I want to share something I ran across at Intellectual Takeout today. This is a think piece, and it’s just a possibility that somebody is applying to this after having read some philosophy by a noted philosopher by the name of Hannah Arendt, A-r-e-n-d-t. She lived from 1906 to 1975. She was a German American political theorist. She wrote extensively on totalitarianism, and she predicted before she died that modern society would see a surge of domestic violence and social unrest for a specific reason.

So I thought that it would be interesting to go back and find out what she predicted. Or, better stated, why she predicted it. Again, she was an expert on totalitarianism. She predicted that modern American society would see a surge of domestic violence and social unrest. She is highly reputed, Hannah Arendt.

She was considered one of the twentieth century’s greatest thinkers.

She escaped Germany during the Holocaust and found refuge in America where she became a visiting scholar at some of America’s finest academic institutions. She was the first female lecturer at Princeton. So here is her theory that she espoused years ago in predicting things like this.

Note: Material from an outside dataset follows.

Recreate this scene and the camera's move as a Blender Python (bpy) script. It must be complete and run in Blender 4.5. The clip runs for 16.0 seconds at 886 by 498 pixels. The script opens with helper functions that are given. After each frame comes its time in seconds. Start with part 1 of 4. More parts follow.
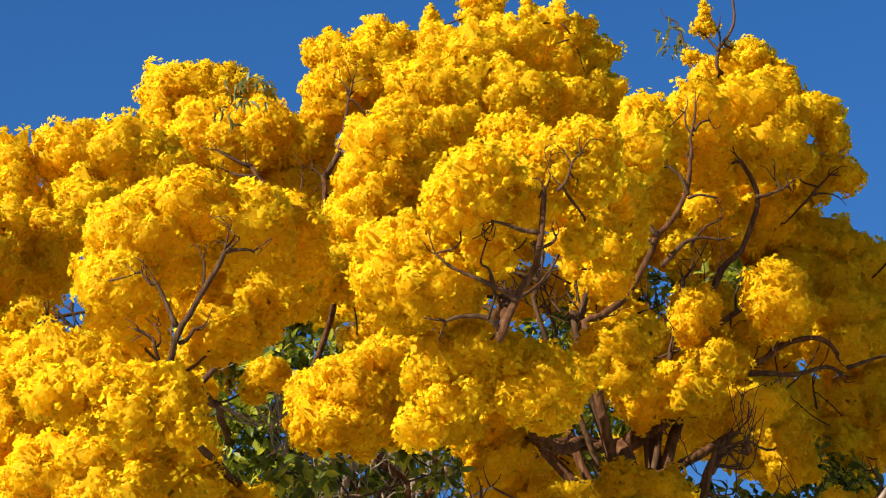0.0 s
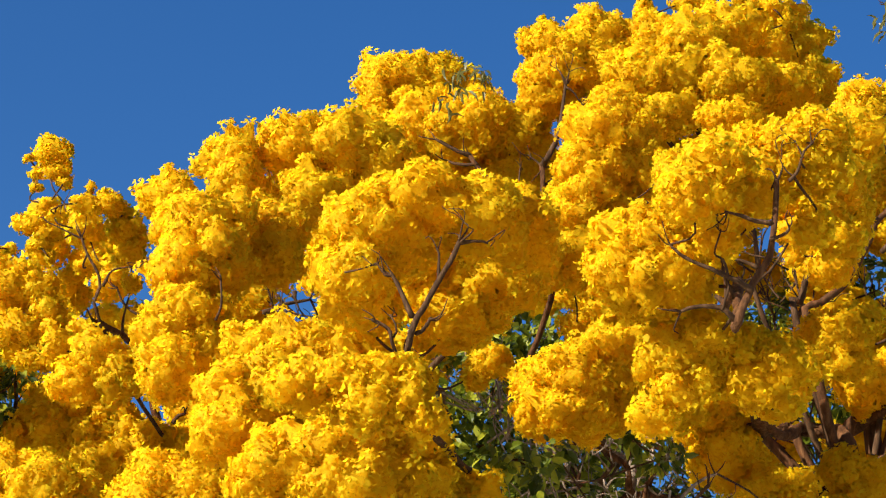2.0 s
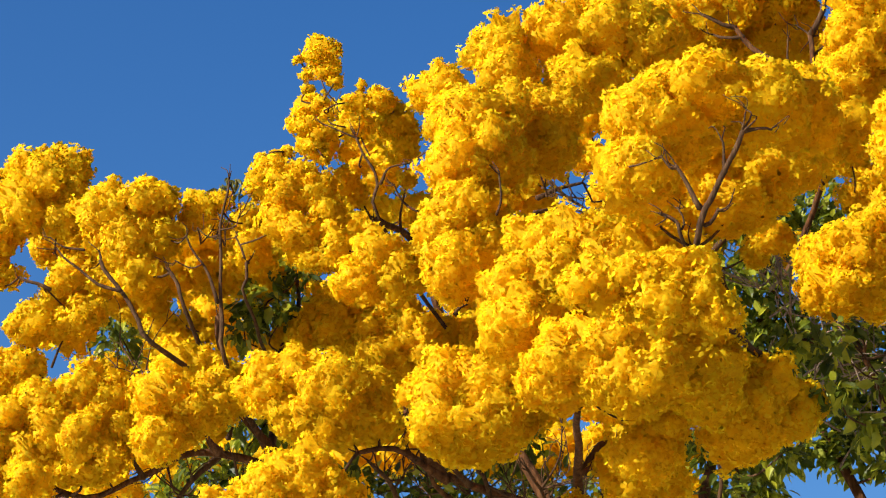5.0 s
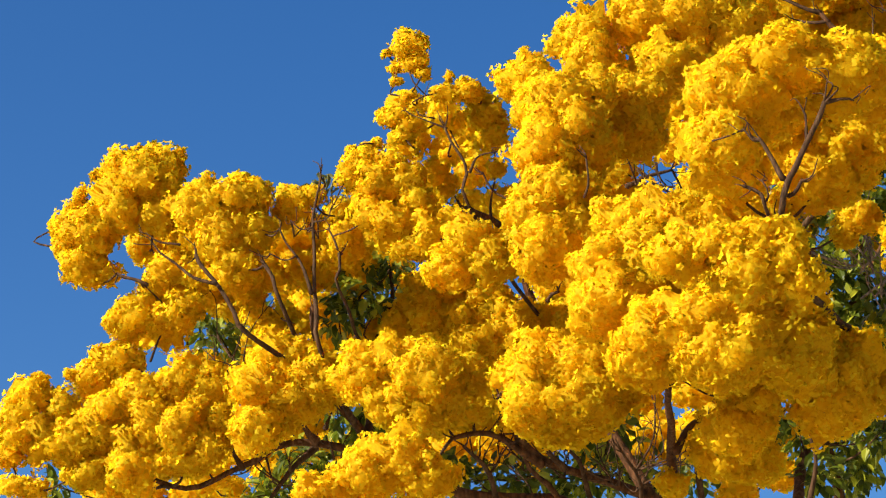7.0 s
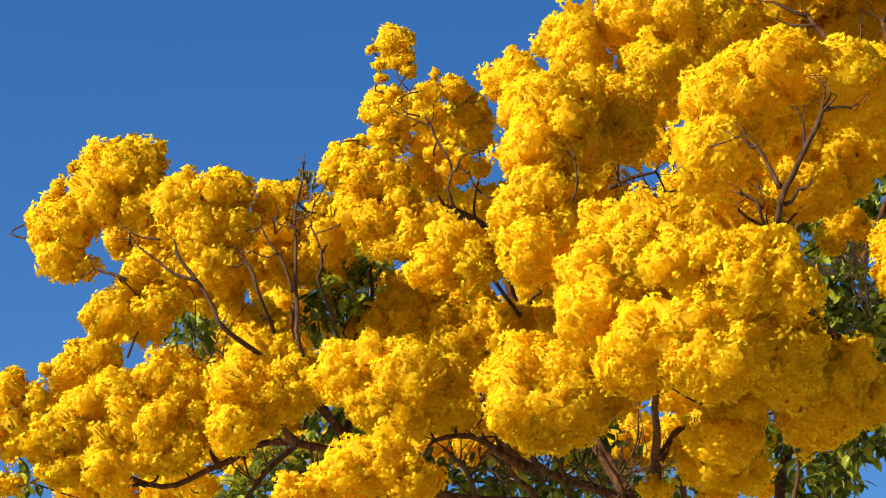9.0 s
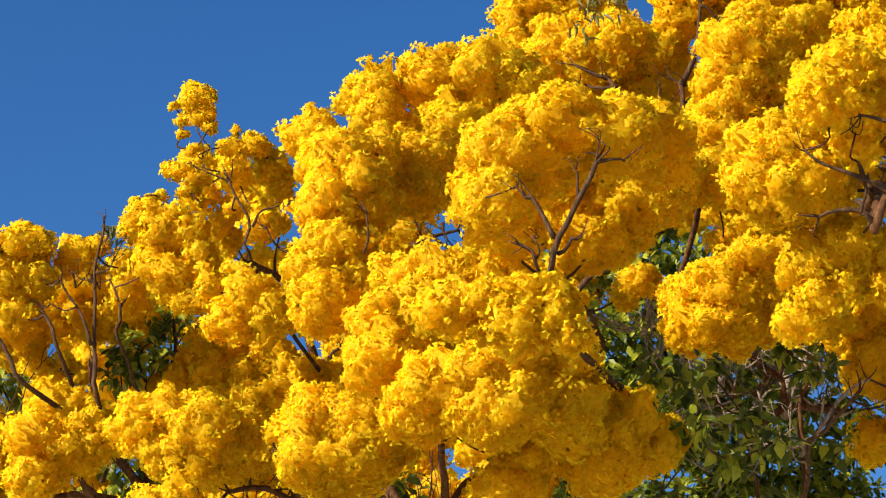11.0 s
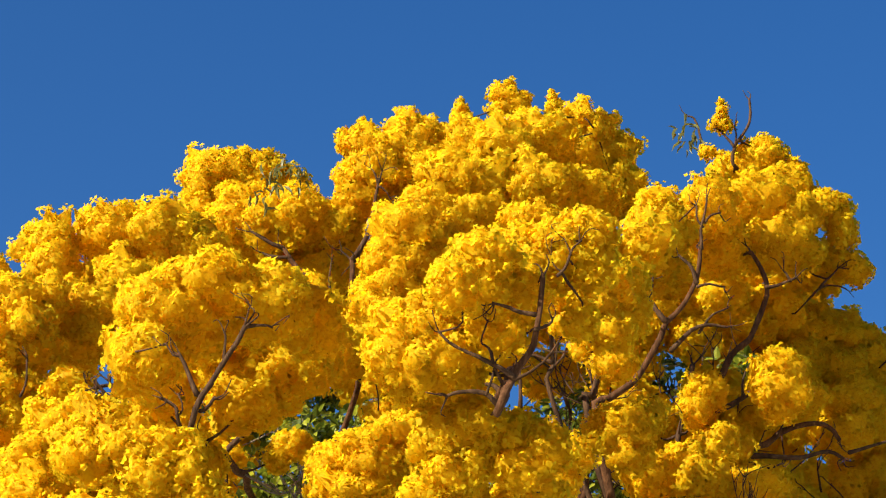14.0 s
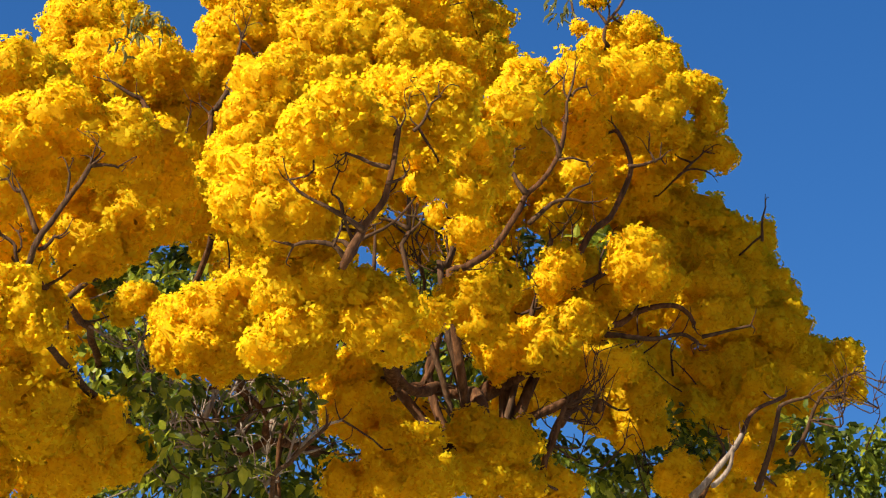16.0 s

I am quoting Hannah Arendt: “The greater the bureaucratization of public life, the greater will be the attraction of violence. In a fully developed bureaucracy there is nobody left with whom one could argue, to whom one could present grievances, on whom the pressures of power could be exerted. Bureaucracy is the form of government in which everybody is deprived of political freedom, of the power to act; for the rule by Nobody is not no-rule, and where all are equally powerless we have a tyranny without a tyrant.”